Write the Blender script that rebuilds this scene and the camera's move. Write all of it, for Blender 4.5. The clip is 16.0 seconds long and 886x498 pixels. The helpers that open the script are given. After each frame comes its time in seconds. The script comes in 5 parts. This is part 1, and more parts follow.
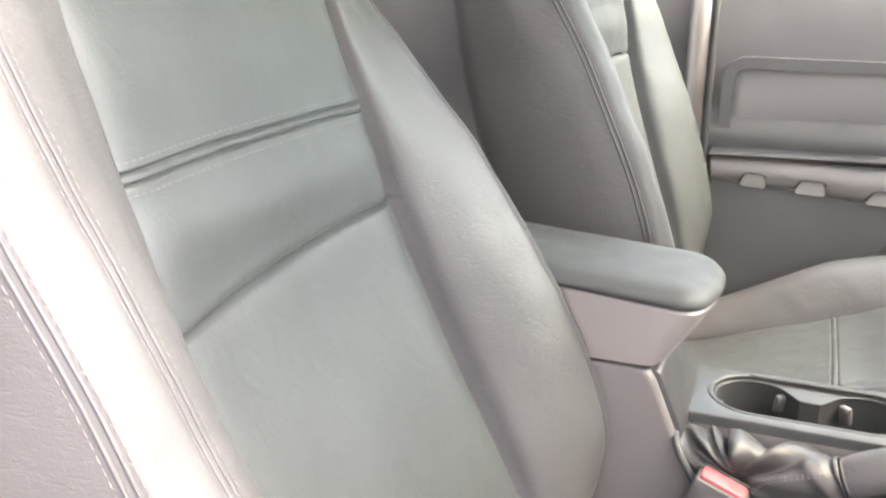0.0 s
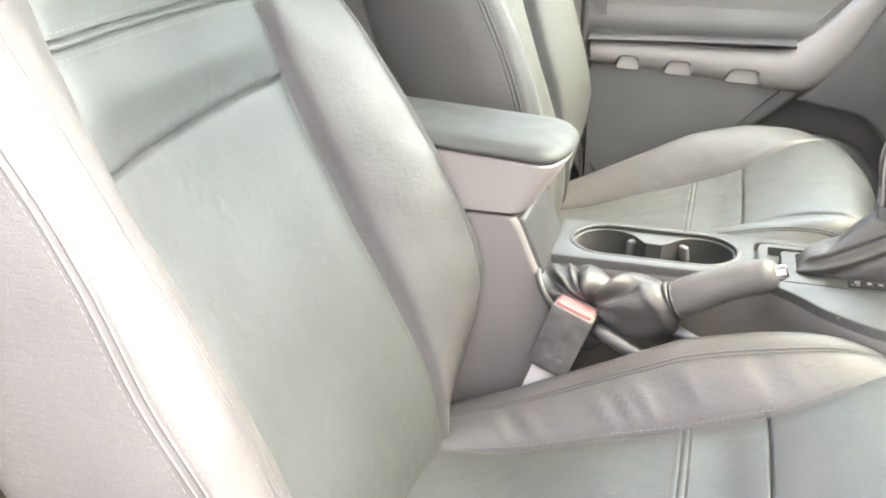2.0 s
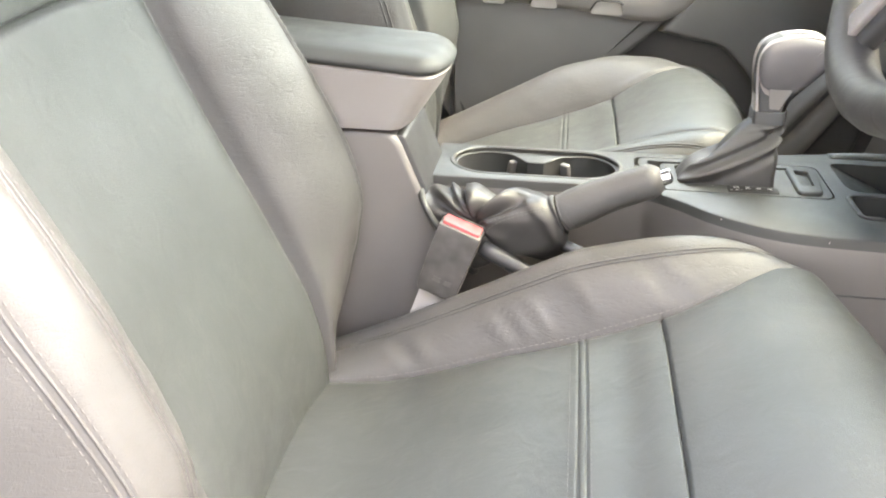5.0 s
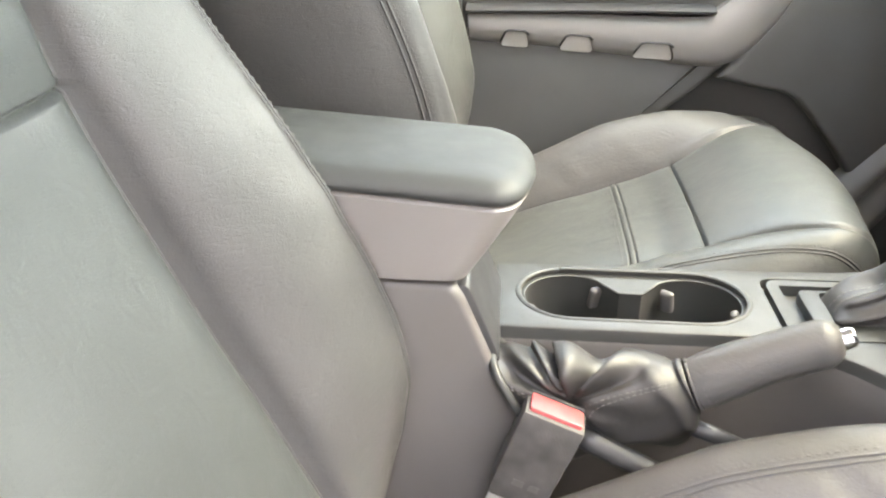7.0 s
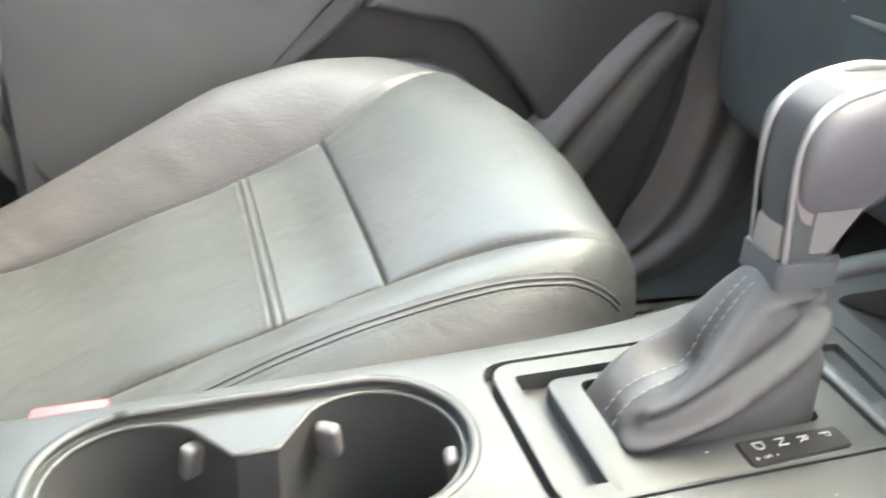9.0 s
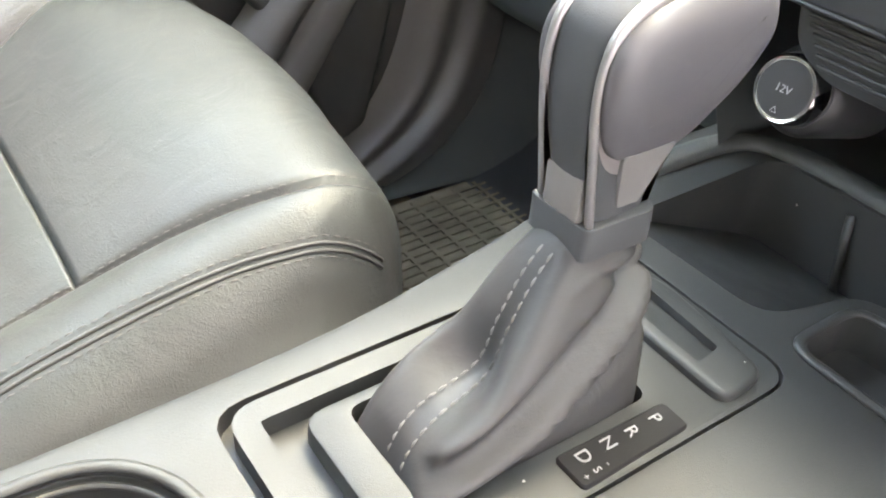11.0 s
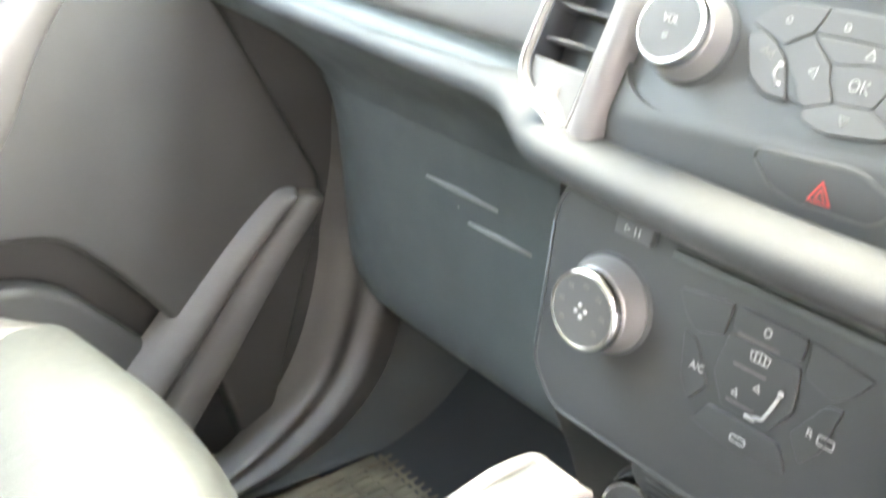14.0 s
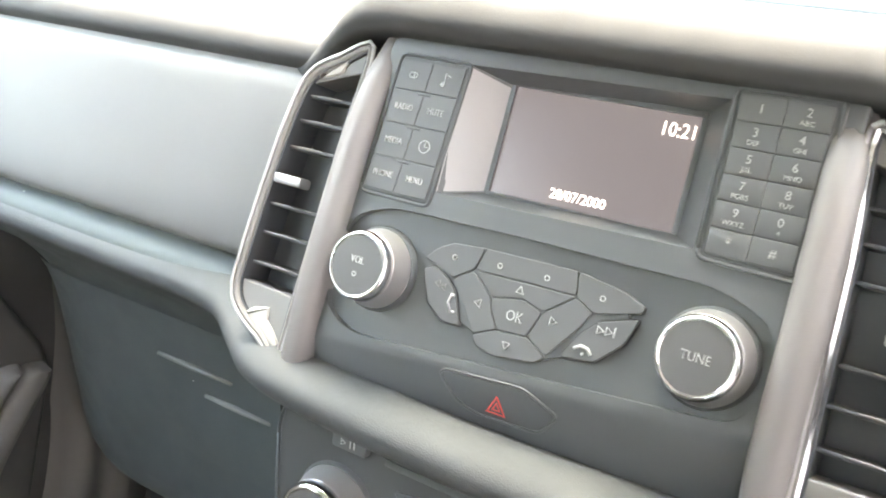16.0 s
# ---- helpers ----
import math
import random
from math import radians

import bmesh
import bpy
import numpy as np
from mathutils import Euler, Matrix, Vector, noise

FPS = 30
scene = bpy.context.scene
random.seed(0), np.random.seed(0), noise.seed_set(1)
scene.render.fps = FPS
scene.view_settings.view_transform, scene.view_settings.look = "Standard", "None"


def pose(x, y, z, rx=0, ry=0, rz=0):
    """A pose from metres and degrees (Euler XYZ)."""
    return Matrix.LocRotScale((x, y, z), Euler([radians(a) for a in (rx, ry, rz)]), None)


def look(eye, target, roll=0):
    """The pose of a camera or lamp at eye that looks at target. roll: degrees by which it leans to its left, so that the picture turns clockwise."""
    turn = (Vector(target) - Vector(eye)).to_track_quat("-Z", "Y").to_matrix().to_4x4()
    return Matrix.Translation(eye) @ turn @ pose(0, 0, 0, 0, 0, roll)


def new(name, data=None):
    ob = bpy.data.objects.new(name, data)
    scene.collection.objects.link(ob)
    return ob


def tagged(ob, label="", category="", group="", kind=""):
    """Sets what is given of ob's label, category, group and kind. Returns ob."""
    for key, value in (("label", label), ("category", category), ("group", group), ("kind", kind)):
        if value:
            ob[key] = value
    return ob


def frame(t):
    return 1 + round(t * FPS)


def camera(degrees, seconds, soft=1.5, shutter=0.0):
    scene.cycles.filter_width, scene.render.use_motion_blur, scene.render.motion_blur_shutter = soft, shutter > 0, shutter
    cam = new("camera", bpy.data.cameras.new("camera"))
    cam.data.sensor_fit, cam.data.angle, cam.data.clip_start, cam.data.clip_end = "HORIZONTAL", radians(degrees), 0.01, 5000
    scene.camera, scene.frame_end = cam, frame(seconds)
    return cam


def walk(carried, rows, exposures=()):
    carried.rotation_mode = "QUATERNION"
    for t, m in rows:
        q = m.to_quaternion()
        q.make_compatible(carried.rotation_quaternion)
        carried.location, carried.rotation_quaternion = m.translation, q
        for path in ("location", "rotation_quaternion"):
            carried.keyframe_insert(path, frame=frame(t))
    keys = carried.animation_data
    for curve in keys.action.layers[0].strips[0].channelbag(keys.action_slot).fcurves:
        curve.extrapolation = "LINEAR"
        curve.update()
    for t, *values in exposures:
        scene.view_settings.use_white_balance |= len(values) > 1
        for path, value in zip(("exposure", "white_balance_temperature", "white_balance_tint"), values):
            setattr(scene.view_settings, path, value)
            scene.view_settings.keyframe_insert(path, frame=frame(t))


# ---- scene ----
▬▬▬▬▬▬▬▬▬▬
AIM —
Repeat all of the data above word for word, minus the pictures.

SOLUTION TO THIS EXERCISE —
Write the Blender script that rebuilds this scene and the camera's move. Write all of it, for Blender 4.5. The clip is 16.0 seconds long and 886x498 pixels. The helpers that open the script are given. After each frame comes its time in seconds. The script comes in 5 parts. This is part 1, and more parts follow.
0.0 s
2.0 s
5.0 s
7.0 s
9.0 s
11.0 s
14.0 s
16.0 s
# ---- helpers ----
import math
import random
from math import radians

import bmesh
import bpy
import numpy as np
from mathutils import Euler, Matrix, Vector, noise

FPS = 30
scene = bpy.context.scene
random.seed(0), np.random.seed(0), noise.seed_set(1)
scene.render.fps = FPS
scene.view_settings.view_transform, scene.view_settings.look = "Standard", "None"


def pose(x, y, z, rx=0, ry=0, rz=0):
    """A pose from metres and degrees (Euler XYZ)."""
    return Matrix.LocRotScale((x, y, z), Euler([radians(a) for a in (rx, ry, rz)]), None)


def look(eye, target, roll=0):
    """The pose of a camera or lamp at eye that looks at target. roll: degrees by which it leans to its left, so that the picture turns clockwise."""
    turn = (Vector(target) - Vector(eye)).to_track_quat("-Z", "Y").to_matrix().to_4x4()
    return Matrix.Translation(eye) @ turn @ pose(0, 0, 0, 0, 0, roll)


def new(name, data=None):
    ob = bpy.data.objects.new(name, data)
    scene.collection.objects.link(ob)
    return ob


def tagged(ob, label="", category="", group="", kind=""):
    """Sets what is given of ob's label, category, group and kind. Returns ob."""
    for key, value in (("label", label), ("category", category), ("group", group), ("kind", kind)):
        if value:
            ob[key] = value
    return ob


def frame(t):
    return 1 + round(t * FPS)


def camera(degrees, seconds, soft=1.5, shutter=0.0):
    scene.cycles.filter_width, scene.render.use_motion_blur, scene.render.motion_blur_shutter = soft, shutter > 0, shutter
    cam = new("camera", bpy.data.cameras.new("camera"))
    cam.data.sensor_fit, cam.data.angle, cam.data.clip_start, cam.data.clip_end = "HORIZONTAL", radians(degrees), 0.01, 5000
    scene.camera, scene.frame_end = cam, frame(seconds)
    return cam


def walk(carried, rows, exposures=()):
    carried.rotation_mode = "QUATERNION"
    for t, m in rows:
        q = m.to_quaternion()
        q.make_compatible(carried.rotation_quaternion)
        carried.location, carried.rotation_quaternion = m.translation, q
        for path in ("location", "rotation_quaternion"):
            carried.keyframe_insert(path, frame=frame(t))
    keys = carried.animation_data
    for curve in keys.action.layers[0].strips[0].channelbag(keys.action_slot).fcurves:
        curve.extrapolation = "LINEAR"
        curve.update()
    for t, *values in exposures:
        scene.view_settings.use_white_balance |= len(values) > 1
        for path, value in zip(("exposure", "white_balance_temperature", "white_balance_tint"), values):
            setattr(scene.view_settings, path, value)
            scene.view_settings.keyframe_insert(path, frame=frame(t))


# ---- scene ----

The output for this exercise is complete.